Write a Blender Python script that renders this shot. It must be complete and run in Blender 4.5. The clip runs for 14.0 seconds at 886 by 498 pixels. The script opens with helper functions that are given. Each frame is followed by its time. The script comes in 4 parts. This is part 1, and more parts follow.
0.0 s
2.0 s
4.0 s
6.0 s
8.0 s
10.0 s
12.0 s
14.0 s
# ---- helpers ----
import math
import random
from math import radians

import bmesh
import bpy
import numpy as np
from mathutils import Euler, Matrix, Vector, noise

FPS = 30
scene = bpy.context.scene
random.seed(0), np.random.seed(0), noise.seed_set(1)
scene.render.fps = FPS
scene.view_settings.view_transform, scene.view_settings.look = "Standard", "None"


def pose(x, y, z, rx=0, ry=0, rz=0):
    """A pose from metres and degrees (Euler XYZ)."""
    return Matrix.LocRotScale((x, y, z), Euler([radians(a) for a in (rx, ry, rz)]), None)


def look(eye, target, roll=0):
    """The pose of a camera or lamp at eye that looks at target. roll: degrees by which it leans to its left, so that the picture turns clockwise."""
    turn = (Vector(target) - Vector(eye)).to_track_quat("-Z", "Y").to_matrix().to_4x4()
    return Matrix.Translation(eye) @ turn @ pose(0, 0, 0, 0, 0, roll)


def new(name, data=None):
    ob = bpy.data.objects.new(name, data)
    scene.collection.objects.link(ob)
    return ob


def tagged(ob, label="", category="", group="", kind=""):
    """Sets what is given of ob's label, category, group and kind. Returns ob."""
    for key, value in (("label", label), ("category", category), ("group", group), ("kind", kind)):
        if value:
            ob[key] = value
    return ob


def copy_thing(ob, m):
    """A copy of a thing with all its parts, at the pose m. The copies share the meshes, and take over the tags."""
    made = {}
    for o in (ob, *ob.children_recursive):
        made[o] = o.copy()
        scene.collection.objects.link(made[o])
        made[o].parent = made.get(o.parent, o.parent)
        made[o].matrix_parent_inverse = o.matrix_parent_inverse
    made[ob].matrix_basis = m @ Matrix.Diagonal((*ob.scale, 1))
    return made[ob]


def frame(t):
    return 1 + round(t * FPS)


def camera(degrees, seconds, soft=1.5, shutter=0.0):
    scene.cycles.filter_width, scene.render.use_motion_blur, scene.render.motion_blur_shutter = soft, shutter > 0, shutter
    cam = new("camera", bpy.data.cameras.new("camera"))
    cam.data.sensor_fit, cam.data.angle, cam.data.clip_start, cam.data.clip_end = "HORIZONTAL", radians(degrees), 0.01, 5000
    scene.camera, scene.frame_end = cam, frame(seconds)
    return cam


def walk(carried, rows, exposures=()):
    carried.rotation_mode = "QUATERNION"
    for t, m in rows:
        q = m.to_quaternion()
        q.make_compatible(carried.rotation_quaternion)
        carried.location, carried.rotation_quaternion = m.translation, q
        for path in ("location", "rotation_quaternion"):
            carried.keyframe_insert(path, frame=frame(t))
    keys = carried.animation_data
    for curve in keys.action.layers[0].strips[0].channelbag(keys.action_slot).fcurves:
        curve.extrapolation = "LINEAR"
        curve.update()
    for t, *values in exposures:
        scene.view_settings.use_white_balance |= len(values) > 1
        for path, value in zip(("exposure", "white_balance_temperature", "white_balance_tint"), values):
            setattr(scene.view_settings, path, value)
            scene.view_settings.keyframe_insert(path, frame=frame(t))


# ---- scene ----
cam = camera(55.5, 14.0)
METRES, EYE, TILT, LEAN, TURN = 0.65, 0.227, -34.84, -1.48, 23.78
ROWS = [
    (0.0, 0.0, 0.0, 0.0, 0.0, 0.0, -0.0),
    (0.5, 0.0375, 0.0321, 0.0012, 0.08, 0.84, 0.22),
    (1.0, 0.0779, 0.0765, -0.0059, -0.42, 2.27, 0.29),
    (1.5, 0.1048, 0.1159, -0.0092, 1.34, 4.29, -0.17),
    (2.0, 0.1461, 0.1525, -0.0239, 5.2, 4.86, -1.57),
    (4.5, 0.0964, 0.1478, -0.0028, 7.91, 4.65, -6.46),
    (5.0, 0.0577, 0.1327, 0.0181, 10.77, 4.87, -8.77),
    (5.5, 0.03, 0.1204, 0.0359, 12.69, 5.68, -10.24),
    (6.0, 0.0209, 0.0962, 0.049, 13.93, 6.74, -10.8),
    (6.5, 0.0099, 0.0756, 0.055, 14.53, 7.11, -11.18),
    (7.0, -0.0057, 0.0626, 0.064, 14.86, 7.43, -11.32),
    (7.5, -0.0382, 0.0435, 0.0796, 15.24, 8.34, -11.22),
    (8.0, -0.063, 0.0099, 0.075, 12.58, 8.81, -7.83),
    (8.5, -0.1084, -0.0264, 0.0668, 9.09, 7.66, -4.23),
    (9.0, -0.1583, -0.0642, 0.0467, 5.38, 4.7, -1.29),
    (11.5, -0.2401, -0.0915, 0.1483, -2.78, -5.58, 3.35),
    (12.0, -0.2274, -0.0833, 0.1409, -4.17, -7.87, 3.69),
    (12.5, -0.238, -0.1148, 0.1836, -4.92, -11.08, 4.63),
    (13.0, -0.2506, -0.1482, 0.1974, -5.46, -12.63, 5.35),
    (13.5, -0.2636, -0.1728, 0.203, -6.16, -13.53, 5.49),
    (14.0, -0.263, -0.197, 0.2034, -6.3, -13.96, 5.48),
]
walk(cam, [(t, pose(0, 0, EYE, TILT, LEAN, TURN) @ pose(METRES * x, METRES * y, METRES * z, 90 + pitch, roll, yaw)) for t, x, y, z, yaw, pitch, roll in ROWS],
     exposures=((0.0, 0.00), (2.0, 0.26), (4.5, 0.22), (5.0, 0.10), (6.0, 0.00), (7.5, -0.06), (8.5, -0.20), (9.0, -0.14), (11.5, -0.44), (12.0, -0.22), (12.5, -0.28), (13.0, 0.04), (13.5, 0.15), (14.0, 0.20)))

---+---

--- GOAL OF THE EXERCISE ---
Repeat every line of the material exactly as given.

--- THE REPLY ---
Write a Blender Python script that renders this shot. It must be complete and run in Blender 4.5. The clip runs for 14.0 seconds at 886 by 498 pixels. The script opens with helper functions that are given. Each frame is followed by its time. The script comes in 4 parts. This is part 1, and more parts follow.
0.0 s
2.0 s
4.0 s
6.0 s
8.0 s
10.0 s
12.0 s
14.0 s
# ---- helpers ----
import math
import random
from math import radians

import bmesh
import bpy
import numpy as np
from mathutils import Euler, Matrix, Vector, noise

FPS = 30
scene = bpy.context.scene
random.seed(0), np.random.seed(0), noise.seed_set(1)
scene.render.fps = FPS
scene.view_settings.view_transform, scene.view_settings.look = "Standard", "None"


def pose(x, y, z, rx=0, ry=0, rz=0):
    """A pose from metres and degrees (Euler XYZ)."""
    return Matrix.LocRotScale((x, y, z), Euler([radians(a) for a in (rx, ry, rz)]), None)


def look(eye, target, roll=0):
    """The pose of a camera or lamp at eye that looks at target. roll: degrees by which it leans to its left, so that the picture turns clockwise."""
    turn = (Vector(target) - Vector(eye)).to_track_quat("-Z", "Y").to_matrix().to_4x4()
    return Matrix.Translation(eye) @ turn @ pose(0, 0, 0, 0, 0, roll)


def new(name, data=None):
    ob = bpy.data.objects.new(name, data)
    scene.collection.objects.link(ob)
    return ob


def tagged(ob, label="", category="", group="", kind=""):
    """Sets what is given of ob's label, category, group and kind. Returns ob."""
    for key, value in (("label", label), ("category", category), ("group", group), ("kind", kind)):
        if value:
            ob[key] = value
    return ob


def copy_thing(ob, m):
    """A copy of a thing with all its parts, at the pose m. The copies share the meshes, and take over the tags."""
    made = {}
    for o in (ob, *ob.children_recursive):
        made[o] = o.copy()
        scene.collection.objects.link(made[o])
        made[o].parent = made.get(o.parent, o.parent)
        made[o].matrix_parent_inverse = o.matrix_parent_inverse
    made[ob].matrix_basis = m @ Matrix.Diagonal((*ob.scale, 1))
    return made[ob]


def frame(t):
    return 1 + round(t * FPS)


def camera(degrees, seconds, soft=1.5, shutter=0.0):
    scene.cycles.filter_width, scene.render.use_motion_blur, scene.render.motion_blur_shutter = soft, shutter > 0, shutter
    cam = new("camera", bpy.data.cameras.new("camera"))
    cam.data.sensor_fit, cam.data.angle, cam.data.clip_start, cam.data.clip_end = "HORIZONTAL", radians(degrees), 0.01, 5000
    scene.camera, scene.frame_end = cam, frame(seconds)
    return cam


def walk(carried, rows, exposures=()):
    carried.rotation_mode = "QUATERNION"
    for t, m in rows:
        q = m.to_quaternion()
        q.make_compatible(carried.rotation_quaternion)
        carried.location, carried.rotation_quaternion = m.translation, q
        for path in ("location", "rotation_quaternion"):
            carried.keyframe_insert(path, frame=frame(t))
    keys = carried.animation_data
    for curve in keys.action.layers[0].strips[0].channelbag(keys.action_slot).fcurves:
        curve.extrapolation = "LINEAR"
        curve.update()
    for t, *values in exposures:
        scene.view_settings.use_white_balance |= len(values) > 1
        for path, value in zip(("exposure", "white_balance_temperature", "white_balance_tint"), values):
            setattr(scene.view_settings, path, value)
            scene.view_settings.keyframe_insert(path, frame=frame(t))


# ---- scene ----
cam = camera(55.5, 14.0)
METRES, EYE, TILT, LEAN, TURN = 0.65, 0.227, -34.84, -1.48, 23.78
ROWS = [
    (0.0, 0.0, 0.0, 0.0, 0.0, 0.0, -0.0),
    (0.5, 0.0375, 0.0321, 0.0012, 0.08, 0.84, 0.22),
    (1.0, 0.0779, 0.0765, -0.0059, -0.42, 2.27, 0.29),
    (1.5, 0.1048, 0.1159, -0.0092, 1.34, 4.29, -0.17),
    (2.0, 0.1461, 0.1525, -0.0239, 5.2, 4.86, -1.57),
    (4.5, 0.0964, 0.1478, -0.0028, 7.91, 4.65, -6.46),
    (5.0, 0.0577, 0.1327, 0.0181, 10.77, 4.87, -8.77),
    (5.5, 0.03, 0.1204, 0.0359, 12.69, 5.68, -10.24),
    (6.0, 0.0209, 0.0962, 0.049, 13.93, 6.74, -10.8),
    (6.5, 0.0099, 0.0756, 0.055, 14.53, 7.11, -11.18),
    (7.0, -0.0057, 0.0626, 0.064, 14.86, 7.43, -11.32),
    (7.5, -0.0382, 0.0435, 0.0796, 15.24, 8.34, -11.22),
    (8.0, -0.063, 0.0099, 0.075, 12.58, 8.81, -7.83),
    (8.5, -0.1084, -0.0264, 0.0668, 9.09, 7.66, -4.23),
    (9.0, -0.1583, -0.0642, 0.0467, 5.38, 4.7, -1.29),
    (11.5, -0.2401, -0.0915, 0.1483, -2.78, -5.58, 3.35),
    (12.0, -0.2274, -0.0833, 0.1409, -4.17, -7.87, 3.69),
    (12.5, -0.238, -0.1148, 0.1836, -4.92, -11.08, 4.63),
    (13.0, -0.2506, -0.1482, 0.1974, -5.46, -12.63, 5.35),
    (13.5, -0.2636, -0.1728, 0.203, -6.16, -13.53, 5.49),
    (14.0, -0.263, -0.197, 0.2034, -6.3, -13.96, 5.48),
]
walk(cam, [(t, pose(0, 0, EYE, TILT, LEAN, TURN) @ pose(METRES * x, METRES * y, METRES * z, 90 + pitch, roll, yaw)) for t, x, y, z, yaw, pitch, roll in ROWS],
     exposures=((0.0, 0.00), (2.0, 0.26), (4.5, 0.22), (5.0, 0.10), (6.0, 0.00), (7.5, -0.06), (8.5, -0.20), (9.0, -0.14), (11.5, -0.44), (12.0, -0.22), (12.5, -0.28), (13.0, 0.04), (13.5, 0.15), (14.0, 0.20)))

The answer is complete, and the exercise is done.